Los Angeles City Council President Herb Wesson on July 25, outlined his legislative priorities, which include creating a municipal bank that could serve the cannabis industry.
Wesson’s speech to the full City Council followed the panel’s first meeting since re-elected council members were sworn in for their new terms along with Monica Rodriguez, who was elected in May to represent District 7, on July 1.
A municipal bank could be used to help finance entrepreneurs in the city and also to allow owners of cannabis shops to be customers, Wesson said.
“We cannot bury our heads in the sand on the issue of recreational and medical cannabis legalization. Instead we must strive to reasonably regulate the emerging industry while creating opportunities for Angelenos,” Wesson said.
Cannabis, which has been legal for medical purposes for more than two decades in California, will become legal for recreational use in 2018.
Owners of cannabis shops often have trouble finding banks that will do business with them because the drug remains illegal at the federal level. Legalized cannabis could bring the city up to $100 million in new tax revenues per year, according to a motion passed by the council in January that sought to find ways for the city to collect cannabis taxes.
Wesson said he has directed the necessary city departments to explore the creation of a municipal bank and that the proceeds could be leveraged to build more affordable housing citywide.
Councilman Paul Krekorian expressed his support for the idea.
“This is a great opportunity to invest in our infrastructure and support small local businesses,” said Krekorian, who chairs the Ad Hoc Jobs Creation Committee which would be tasked with developing the bank. “I’m ready to get the Jobs Committee to work on creating a municipal bank that will serve the people of Los Angeles and keep our money right here in the city.”
Wesson thanked his colleagues for re-electing him to another two-year term as council president on July 1. He was first elected to the City Council in 2005 and has served as council president since 2011.
The council needs to continue to work on civil rights issues through its new Ad Hoc on Immigrant Affairs and Civil Rights Committee, Wesson said. The committee was created last year, after Donald Trump was elected president with promises to increase deportations of immigrants in the country illegally. The committee has passed numerous motions opposing Trump’s immigration policies.
Wesson recounted how he, as a 12-year-old black boy in a Cleveland movie theater, was accosted by two white men who threw a milkshake at him and called him “every name imaginable, telling me to go back to Africa and using the n-word, the n-word, the n-word. Members, I cannot tell you how it felt to be a 12-year-old boy and to recognize that the very sight of you would repulse someone like that.”
Fifty years later, such encounters still happen, he said.

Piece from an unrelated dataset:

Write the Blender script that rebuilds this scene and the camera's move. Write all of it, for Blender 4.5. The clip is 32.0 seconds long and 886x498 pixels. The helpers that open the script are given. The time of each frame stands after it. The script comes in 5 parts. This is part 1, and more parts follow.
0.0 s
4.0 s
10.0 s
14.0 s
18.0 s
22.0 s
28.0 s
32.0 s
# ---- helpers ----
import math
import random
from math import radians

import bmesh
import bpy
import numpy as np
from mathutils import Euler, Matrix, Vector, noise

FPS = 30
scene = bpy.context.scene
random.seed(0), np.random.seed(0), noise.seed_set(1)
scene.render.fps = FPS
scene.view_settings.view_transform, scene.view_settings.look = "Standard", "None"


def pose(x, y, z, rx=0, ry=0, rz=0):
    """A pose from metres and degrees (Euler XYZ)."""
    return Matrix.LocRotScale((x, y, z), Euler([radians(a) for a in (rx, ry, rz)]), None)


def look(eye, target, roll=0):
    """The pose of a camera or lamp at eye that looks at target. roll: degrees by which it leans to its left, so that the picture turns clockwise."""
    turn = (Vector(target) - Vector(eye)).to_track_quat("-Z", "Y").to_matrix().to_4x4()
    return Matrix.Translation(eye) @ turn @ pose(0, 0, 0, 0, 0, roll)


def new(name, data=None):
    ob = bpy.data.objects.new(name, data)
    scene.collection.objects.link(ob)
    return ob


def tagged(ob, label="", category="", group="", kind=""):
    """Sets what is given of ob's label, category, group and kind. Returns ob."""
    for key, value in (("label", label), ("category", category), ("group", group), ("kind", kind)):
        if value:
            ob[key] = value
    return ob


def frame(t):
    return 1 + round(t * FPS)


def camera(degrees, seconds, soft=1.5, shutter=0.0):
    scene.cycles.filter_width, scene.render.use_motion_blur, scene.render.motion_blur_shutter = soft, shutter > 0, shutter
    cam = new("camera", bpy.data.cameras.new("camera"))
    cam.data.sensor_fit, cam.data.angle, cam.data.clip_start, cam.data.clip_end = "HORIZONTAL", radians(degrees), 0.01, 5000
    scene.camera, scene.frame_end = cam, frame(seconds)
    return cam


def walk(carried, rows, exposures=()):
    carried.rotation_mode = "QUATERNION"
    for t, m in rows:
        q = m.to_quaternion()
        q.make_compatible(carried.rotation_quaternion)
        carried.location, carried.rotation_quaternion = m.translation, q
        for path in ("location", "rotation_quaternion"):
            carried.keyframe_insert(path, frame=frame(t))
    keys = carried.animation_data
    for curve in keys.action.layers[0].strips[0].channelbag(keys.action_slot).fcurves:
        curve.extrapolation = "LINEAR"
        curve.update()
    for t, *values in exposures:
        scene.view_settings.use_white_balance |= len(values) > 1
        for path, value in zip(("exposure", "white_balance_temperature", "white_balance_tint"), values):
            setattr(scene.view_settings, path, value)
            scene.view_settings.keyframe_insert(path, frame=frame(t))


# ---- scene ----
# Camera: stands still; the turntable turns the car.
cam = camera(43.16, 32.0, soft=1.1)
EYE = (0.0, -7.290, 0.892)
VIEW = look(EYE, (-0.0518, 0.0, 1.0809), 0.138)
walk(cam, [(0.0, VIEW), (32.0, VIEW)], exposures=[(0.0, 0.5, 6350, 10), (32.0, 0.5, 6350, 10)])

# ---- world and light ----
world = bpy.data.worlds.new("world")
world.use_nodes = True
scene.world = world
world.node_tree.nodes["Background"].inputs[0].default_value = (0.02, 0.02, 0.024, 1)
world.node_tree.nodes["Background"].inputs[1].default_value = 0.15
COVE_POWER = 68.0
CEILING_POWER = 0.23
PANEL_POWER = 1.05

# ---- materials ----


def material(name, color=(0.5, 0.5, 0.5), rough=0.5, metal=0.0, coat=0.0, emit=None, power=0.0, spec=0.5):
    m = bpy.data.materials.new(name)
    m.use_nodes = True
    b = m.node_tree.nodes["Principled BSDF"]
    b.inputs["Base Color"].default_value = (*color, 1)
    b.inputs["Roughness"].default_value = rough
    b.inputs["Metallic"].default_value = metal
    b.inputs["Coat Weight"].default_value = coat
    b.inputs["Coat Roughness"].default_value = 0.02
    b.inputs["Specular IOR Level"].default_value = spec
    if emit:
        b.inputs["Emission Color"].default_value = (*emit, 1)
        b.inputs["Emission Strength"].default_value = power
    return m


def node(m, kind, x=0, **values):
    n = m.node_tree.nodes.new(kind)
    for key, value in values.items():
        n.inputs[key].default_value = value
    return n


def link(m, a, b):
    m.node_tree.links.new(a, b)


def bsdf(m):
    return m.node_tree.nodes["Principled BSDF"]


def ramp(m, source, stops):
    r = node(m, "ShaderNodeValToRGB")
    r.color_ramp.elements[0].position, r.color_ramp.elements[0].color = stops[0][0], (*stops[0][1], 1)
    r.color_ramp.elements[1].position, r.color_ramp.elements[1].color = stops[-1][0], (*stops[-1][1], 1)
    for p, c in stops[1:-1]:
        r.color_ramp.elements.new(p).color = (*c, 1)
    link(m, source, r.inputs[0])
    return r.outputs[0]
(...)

Wesson noted that NBA star LeBron James’ home in Los Angeles was recently vandalized with a racial slur and cited other acts of recent racial violence, including a report that hate crimes are on the rise in California, to illustrate how race relations still have a long way to go in America.
Wesson praised the diversity of the council — which includes three blacks, two Latinos, two Latinas, two openly gay members, an Armenian and the council’s second Asian American.
“Bad people are born into every generation. Many people spent many years and many sacrifices to create an environment that would elect a council that looks like us … We cannot stand by to allow bad people to roll back the progress that we have made not just in this city but in this country,” Wesson said.
As part of an effort to fight discrimination, Wesson said he was calling on the expansion of the embRACE LA program, which seeks to create an open dialogue on race relations, in partnership with Community Coalition, a local nonprofit.
Wesson also said he was going to appoint an independent commission, in partnership with the Los Angeles Chamber of Commerce and the Los Angeles County Federation of Labor, to advise the council on affordable housing issues.
Other top priorities, he said, are enacting recommendations for comprehensive civil rights legislation from the city’s recently hired immigrant advocate and continuing to improve internet access for low-income residents and students through the OurCycle L.A. program, which refurbishes old computers and donates them to qualified participants.